La rive est loin

Une recension de Hobbes, publié le

Voici un roman envoûtant. La fluidité de son écriture évoque tantôt la pureté d’un ciel en train de se voiler, tantôt de lourds nuages que le soleil disperse. Dans un pays fictif, une étendue d’eau sépare deux villes. À la suite d’un séisme, l’une est sous les gravats, pleine d’inquiétude et de mémoire. L’autre a été reconstruite : immeubles et jardins « fleurissent sur les cadavres ». Sur la rive la plus désolée, une femme et son époux, que tout semble opposer, monologuent alternativement. Ils vivent un drame intime sur fond de catastrophe générale. Elle a choisi l’immobilité et le rêve, peut-être la folie. Elle demande : « Ne trouves-tu pas que parfois, on survalorise le réel ? » Lui semble fort, en bonne santé, réaliste et entreprenant : « En épousant cette femme j’ai introduit un fantôme en moi. » Pourtant, ces personnages, qui s’observent mutuellement, sont soumis à un perpétuel changement, à d’insensibles mais décisives mutations (au sens du Yi King, le « Classique des mutations » de la philosophie chinoise). L’époux si solide va être affaibli par la maladie. L’épouse découvre que le non-amour est une façon d’aimer, qu’on est lié par ce qui sépare. Elle change. « À mesure que quelqu’un devient, disait Deleuze, ce qu’il devient change autant que lui-même. » La rive est loin est l’expérimentation romanesque de ce précepte.

Toute l’originalité de Ying Chen, Chinoise née à Shanghai en 1961, ayant choisi la nationalité canadienne, parlant russe, italien, anglais, écrivant directement en français et auteur de plus d’une dizaine de romans, tient à cette exploration de la tension jamais résolue entre les mots, les choses et les êtres. Entre la Chine et l’Occident, la littérature est sa façon de vivre l’éternel « va-et-vient ». Jamais de stabilité, jamais de certitude. Toujours le milieu.

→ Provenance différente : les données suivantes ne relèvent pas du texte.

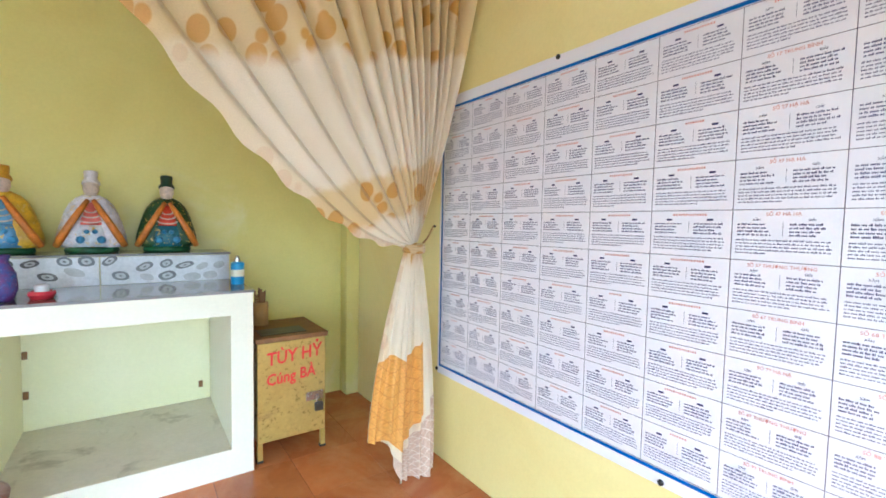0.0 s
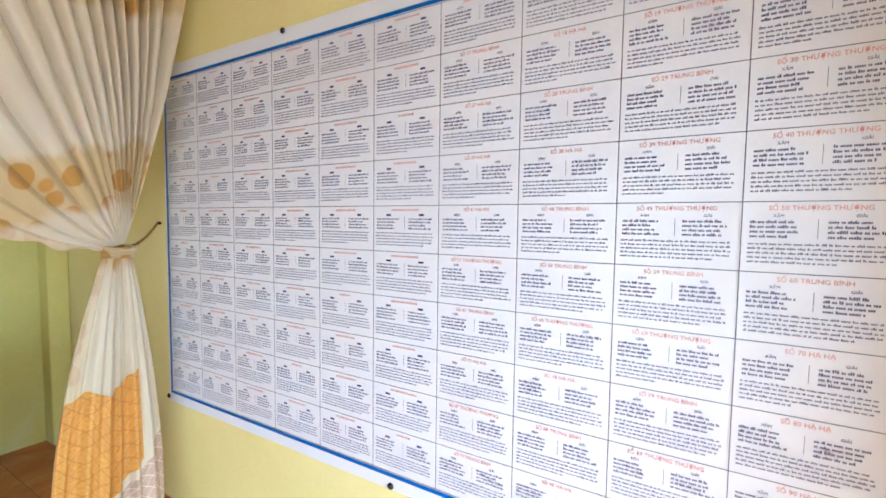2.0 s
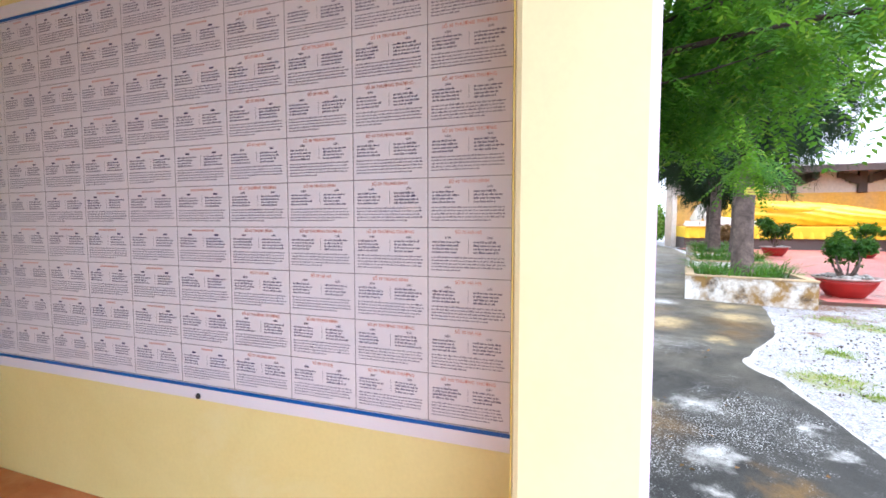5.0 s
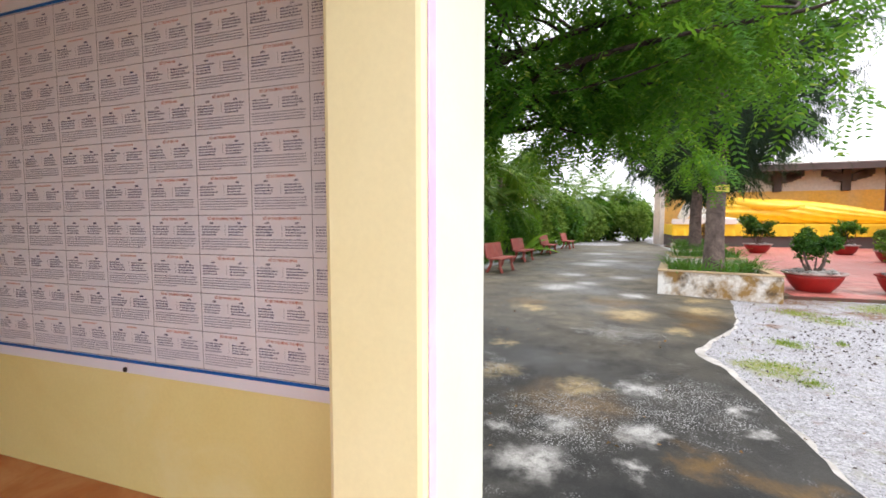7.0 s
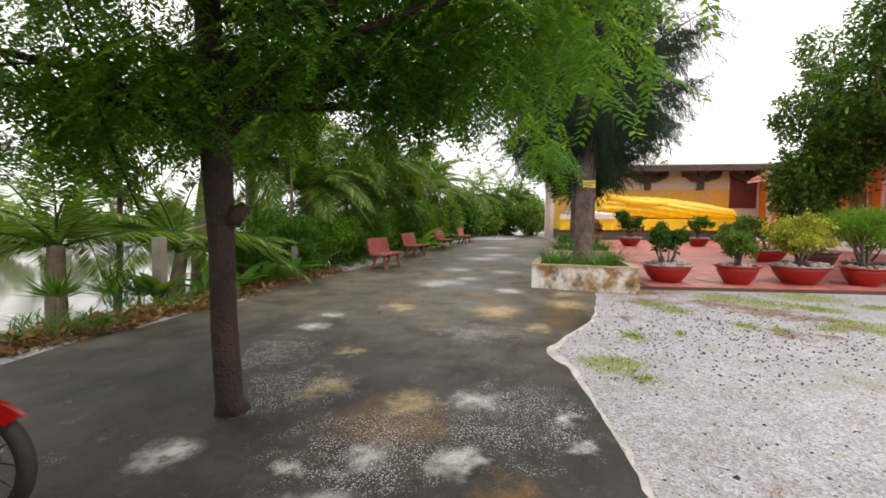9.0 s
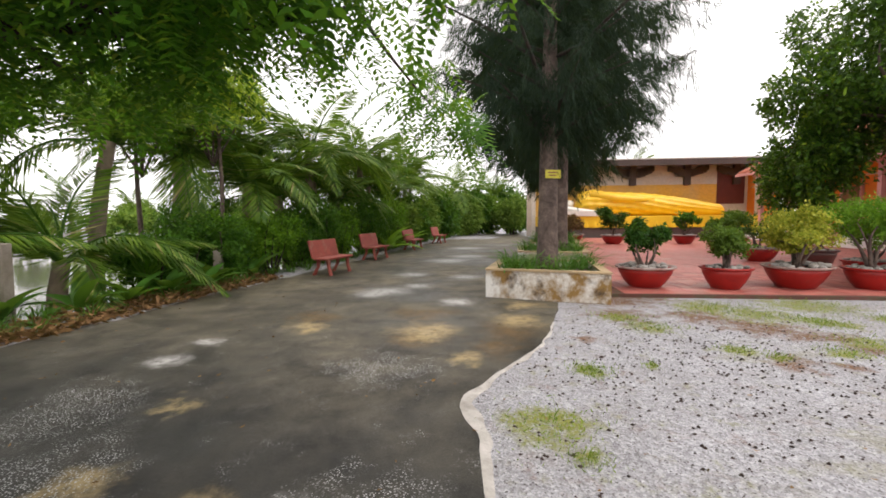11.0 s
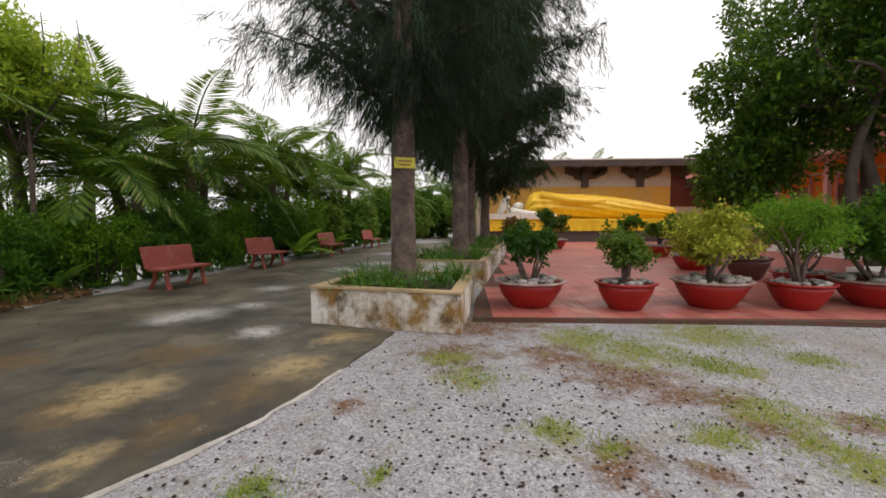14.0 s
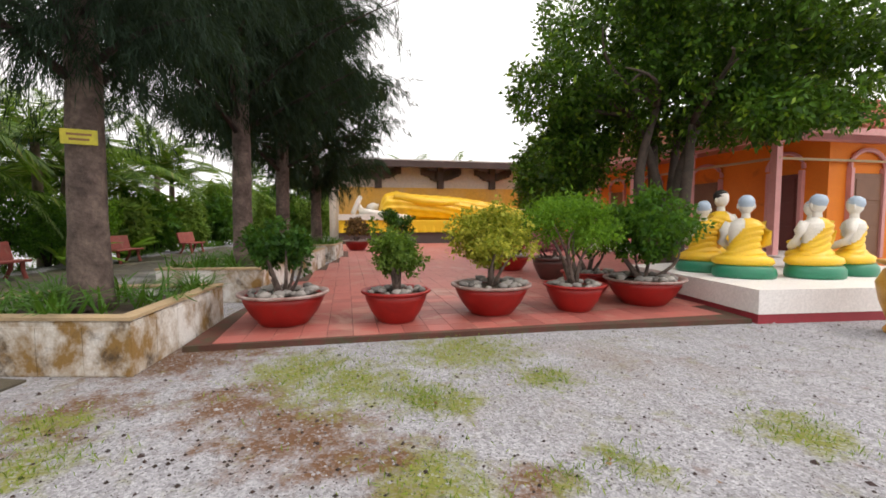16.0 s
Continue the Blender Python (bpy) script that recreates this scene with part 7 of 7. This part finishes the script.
pl.transform(pose(32.2, -7.05, 2.30, 24, 0, 0))
rec_add(pl, 1)
me = mesh_of("reclining_statue", bm)
me.materials.append(M_GOLD)
me.materials.append(M_SKIN)
tagged(part("reclining_statue", me, None), "large reclining statue in a pleated golden robe", "statue")

# ---- motorbike parked by the tree ----
bike = thing("motorbike", "red motorbike parked on the road under the tree", "motorbike", at=pose(2.75, 0.85, 0.022, 0, 0, 90))


def wheel(x, parent):
    bm = lathe([(0.235, -0.035), (0.265, -0.042), (0.288, -0.02), (0.292, 0), (0.288, 0.02), (0.265, 0.042), (0.235, 0.035), (0.235, -0.035)], 40)
    bm.transform(pose(x, 0, 0.292, 90, 0, 0))
    ty = part("tyre", bm, M_RUBBER, parent, "black rubber tyre", True)
    bm = lathe([(0.215, -0.022), (0.236, -0.03), (0.236, 0.03), (0.215, 0.022), (0.215, -0.022)], 40)
    bm.transform(pose(x, 0, 0.292, 90, 0, 0))
    part("rim", bm, M_CHROME, ty, "", True)
    bm = bmesh.new()
    for k in range(10):
        a = 2 * math.pi * k / 10
        tube(bm, [(x, 0.012 * (-1) ** k, 0.292), (x + 0.22 * math.cos(a), 0, 0.292 + 0.22 * math.sin(a))], [0.006, 0.004], 5)
    hub = lathe([(0, -0.05), (0.045, -0.05), (0.045, 0.05), (0, 0.05)], 16)
    hub.transform(pose(x, 0, 0.292, 90, 0, 0))
    hm = mesh_of("tmp", hub)
    bm.from_mesh(hm)
    bpy.data.meshes.remove(hm)
    part("spokes", bm, M_DARKMETAL, ty)


wheel(0, bike), wheel(1.24, bike)
fen = bmesh.new()
prev = None
for k in range(15):
    a = radians(48 + 112 * k / 14)
    row = [fen.verts.new((-0.325 * math.cos(a), s, 0.292 + 0.325 * math.sin(a) - 0.02 * abs(s / 0.06))) for s in (-0.06, -0.03, 0, 0.03, 0.06)]
    if prev:
        for q in range(4):
            fen.faces.new((prev[q], prev[q + 1], row[q + 1], row[q]))
    prev = row
bmesh.ops.solidify(fen, geom=list(fen.faces), thickness=0.004)
part("front_fender", fen, M_REDBODY, bike, "glossy red front fender", True)
bm = bmesh.new()
for s in (-0.075, 0.075):
    tube(bm, [(0, s, 0.292), (0.20, s, 0.82)], [0.022, 0.024], 10)
part("fork", bm, M_CHROME, bike)
part("body", lathe([(0, 0.10), (0.05, 0.12), (0.12, 0.3), (0.15, 0.6), (0.11, 0.95), (0.05, 1.15), (0, 1.18)], 20, 0, (1, 0.8)), M_REDBODY, bike, "glossy red body shell", True).matrix_basis = pose(0.22, 0, 0.56, 0, 82, 0)
part("seat", box(0.55, 1.28, -0.12, 0.12, 0.74, 0.82, 0.035), M_BLACK, bike)
part("engine", box(0.45, 0.85, -0.13, 0.13, 0.24, 0.52, 0.05), M_DARKMETAL, bike)
part("leg_shield", box(0.15, 0.24, -0.2, 0.2, 0.4, 0.85, 0.04), M_REDBODY, bike)
part("handlebar", tube(bmesh.new(), [(0.30, -0.34, 0.98), (0.22, -0.12, 0.99), (0.20, 0, 0.94), (0.22, 0.12, 0.99), (0.30, 0.34, 0.98)], [0.016, 0.012, 0.014, 0.012, 0.016], 8), M_BLACK, bike)
part("headlight", lathe([(0, 0), (0.07, 0.01), (0.085, 0.05), (0.06, 0.1), (0, 0.11)], 20), M_CHROME, bike, "", True).matrix_basis = pose(0.13, 0, 0.92, 0, -90, 0) @ Matrix.Translation((0, 0, -0.05))
part("stand", tube(bmesh.new(), [(0.75, 0.1, 0.25), (0.78, 0.24, 0.0)], [0.012, 0.012], 6), M_DARKMETAL, bike)
part("swingarm", tube(bmesh.new(), [(0.7, 0.09, 0.32), (1.24, 0.09, 0.292)], [0.025, 0.02], 8), M_DARKMETAL, bike)

# ---- loose stones and weeds on the gravel ----
r = np.random.default_rng(900)


def on_gravel(x, y):
    lim = np.interp(x, [1.75, 3.1, 5.3, 5.9, 6.5, 8.0, 10.0], [-2.75, -2.55, -2.42, -2.28, -2.55, -3.25, -3.75])
    return y < lim - 0.03


n = 11000
x, y = r.uniform(3.2, 10.5, n), r.uniform(-14, -2.2, n)
keep = on_gravel(x, y)
x, y = x[keep], y[keep]
n = len(x)
s = r.uniform(0.005, 0.016, n) * (1 + (r.random(n) < 0.04) * 0.9)
octa = np.array([[1, 0, 0], [0, 1, 0], [-1, 0, 0], [0, -1, 0], [0, 0, 0.75], [0, 0, -0.3]])
faces = [(0, 1, 4), (1, 2, 4), (2, 3, 4), (3, 0, 4), (1, 0, 5), (2, 1, 5), (3, 2, 5), (0, 3, 5)]
a = r.uniform(0, 6.28, n)
v = octa[None] * r.uniform(0.65, 1.25, (n, 6, 1)) * s[:, None, None]
ca, sa = np.cos(a)[:, None], np.sin(a)[:, None]
vx, vy = v[..., 0] * ca - v[..., 1] * sa + x[:, None], v[..., 0] * sa + v[..., 1] * ca + y[:, None]
co = np.stack([vx, vy, v[..., 2] + 0.001], -1).reshape(-1, 3)
me = bpy.data.meshes.new("loose_stones")
me.from_pydata(co.tolist(), [], [tuple(6 * k + q for q in f) for k in range(n) for f in faces])


def stone_material():
    m, nn, l, b = nodes_of("crushed_stone")
    isl = nn.new("ShaderNodeNewGeometry")
    col = mix(nn, l, isl.outputs["Random Per Island"], (0.28, 0.275, 0.285), (0.52, 0.51, 0.52))
    col = mix(nn, l, ramp(nn, l, isl.outputs["Random Per Island"], 0.83, 0.85), col, (0.06, 0.038, 0.035))
    f = noise_tex(nn, l, isl.outputs["Position"], 120, 3)
    col = mix(nn, l, 0.4, col, f.outputs[0], "MULTIPLY")
    l.new(col, b.inputs["Base Color"])
    b.inputs["Roughness"].default_value = 0.9
    return m


tagged(part("loose_stones", me, stone_material()), "pale and dark loose stones on the gravel", "gravel", kind="stuff")

# dark casuarina cones dropped on the gravel
n = 2600
x, y = r.uniform(5.0, 9.8, n), r.uniform(-8.6, -2.6, n)
keep = on_gravel(x, y) & (r.random(n) < np.exp(-((x - 6.9) / 1.5) ** 2 - ((y + 4.9) / 1.8) ** 2))
x, y = x[keep], y[keep]
n = len(x)
s = r.uniform(0.010, 0.019, n)
v = octa[None] * np.array([1, 1, 1.1]) * r.uniform(0.8, 1.15, (n, 6, 1)) * s[:, None, None]
v[..., 0] += x[:, None]
v[..., 1] += y[:, None]
v[..., 2] += 0.004
me = bpy.data.meshes.new("fallen_cones")
me.from_pydata(v.reshape(-1, 3).tolist(), [], [tuple(6 * k + q for q in f) for k in range(n) for f in faces])
tagged(part("fallen_cones", me, M_DARKBARK), "small dark brown casuarina cones on the gravel", "cones", kind="stuff")

# weed patches: short thin blades gathered in soft patches
PATCHES = [(x, y, 0.8 * q) for x, y, q in MOSS_SPOTS]
pts = []
for px, py, pr in PATCHES:
    q = r.normal(size=(int(900 * pr), 2)) * pr * 0.55 + np.array([px, py])
    pts.append(q)
q = np.concatenate(pts)
q = q[on_gravel(q[:, 0], q[:, 1])]
n = len(q)
d = r.normal(size=(n, 3)) * 0.6 + np.array([0, 0, 0.8])
me = leaf_mesh("weeds", np.column_stack([q, np.zeros(n)]), d, rand_dirs(n, r), r.uniform(0.02, 0.07, n), r.uniform(0.004, 0.009, n))
tagged(part("weeds", me, M_GRASS), "low yellow-green weeds sprouting in the gravel", "weeds", kind="stuff")
# fallen leaves
n = 260
q = np.column_stack([r.uniform(2.5, 10.4, n), r.uniform(-10, 3.0, n), np.full(n, 0.026)])
d = rand_dirs(n, r)
d[:, 2] *= 0.15
me = leaf_mesh("fallen_leaves", q, d, rand_dirs(n, r) * np.array([1, 1, 0.1]), r.uniform(0.02, 0.06, n), r.uniform(0.012, 0.03, n))
tagged(part("fallen_leaves", me, M_LITTER), "scattered dry leaves on the ground", "fallen leaves", kind="stuff")

# ---- floor tiles of the room ----
T = 0.40
shapes = {}
for i in range(10):
    for j in range(11):
        x0, y0 = -2.5 + i * T, -0.72 + j * T
        x1, y1 = min(x0 + T, WX), min(y0 + T, BY)
        if x1 - x0 < 0.03 or y1 - y0 < 0.03:
            continue
        key = (round(x1 - x0, 3), round(y1 - y0, 3))
        if key not in shapes:
            me = mesh_of("tile", box(0.0012, key[0] - 0.0012, 0.0012, key[1] - 0.0012, -0.005, 0.0, 0.001, seg=1))
            me.materials.append(M_FLOOR)
            shapes[key] = me
        t = part("tile", shapes[key], None, floor)
        t.location = (x0, y0, FLOOR_Z)

# ---- paving tiles of the terrace ----
def inside(px, py, poly):
    c = False
    for k in range(len(poly)):
        (ax, ay), (bx, by) = poly[k], poly[k - 1]
        if (ay > py) != (by > py) and px < (bx - ax) * (py - ay) / (by - ay) + ax:
            c = not c
    return c


P = 0.30
me = mesh_of("tile", box(0.003, P - 0.003, 0.003, P - 0.003, -0.008, 0.0, 0.002, seg=1))
me.materials.append(M_PAVE)
rest, count = [], 0
for i in range(70):
    for j in range(54):
        x0, y0 = 10.36 + i * P, -20.6 + j * P
        if not all(inside(x0 + a, y0 + b, pave) for a in (0.01, P - 0.01) for b in (0.01, P - 0.01)):
            continue
        dz = 0.003 * noise.noise((x0 * 3, y0 * 3, 0))
        if y0 > -12.1 and x0 < 13.6 and count < 300:
            t = part("tile", me, None, pavement)
            t.location = (x0, y0, PAVE_Z + dz)
            count += 1
        else:
            rest.append([(x0 + 0.003, y0 + 0.003, PAVE_Z + dz), (x0 + P - 0.003, y0 + 0.003, PAVE_Z + dz), (x0 + P - 0.003, y0 + P - 0.003, PAVE_Z + dz), (x0 + 0.003, y0 + P - 0.003, PAVE_Z + dz)])
M_PAVEFAR = surf("faded_red_paving_far", (0.48, 0.145, 0.12), (0.40, 0.115, 0.092), 0.5, 25, 0.55, 0.15, 0.15, stain=(0.45, 0.26, 0.20), stain_scale=1.3, stain_lo=0.52, stain_hi=0.72)
tagged(part("tiles", quads_mesh("tiles", rest), M_PAVEFAR, pavement), kind="stuff")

C’est pourquoi, au terme de ce duo/duel masculin-féminin, plutôt qu’un dénouement romanesque « à l’occidentale », dépassement dialectique des oppositions, Ying Chen préfère maintenir une interminable alternance d’un yin et d’un yang, car son écriture ne fixe jamais des « états de choses » mais tente de suivre sans fin les flux affectifs et perceptifs.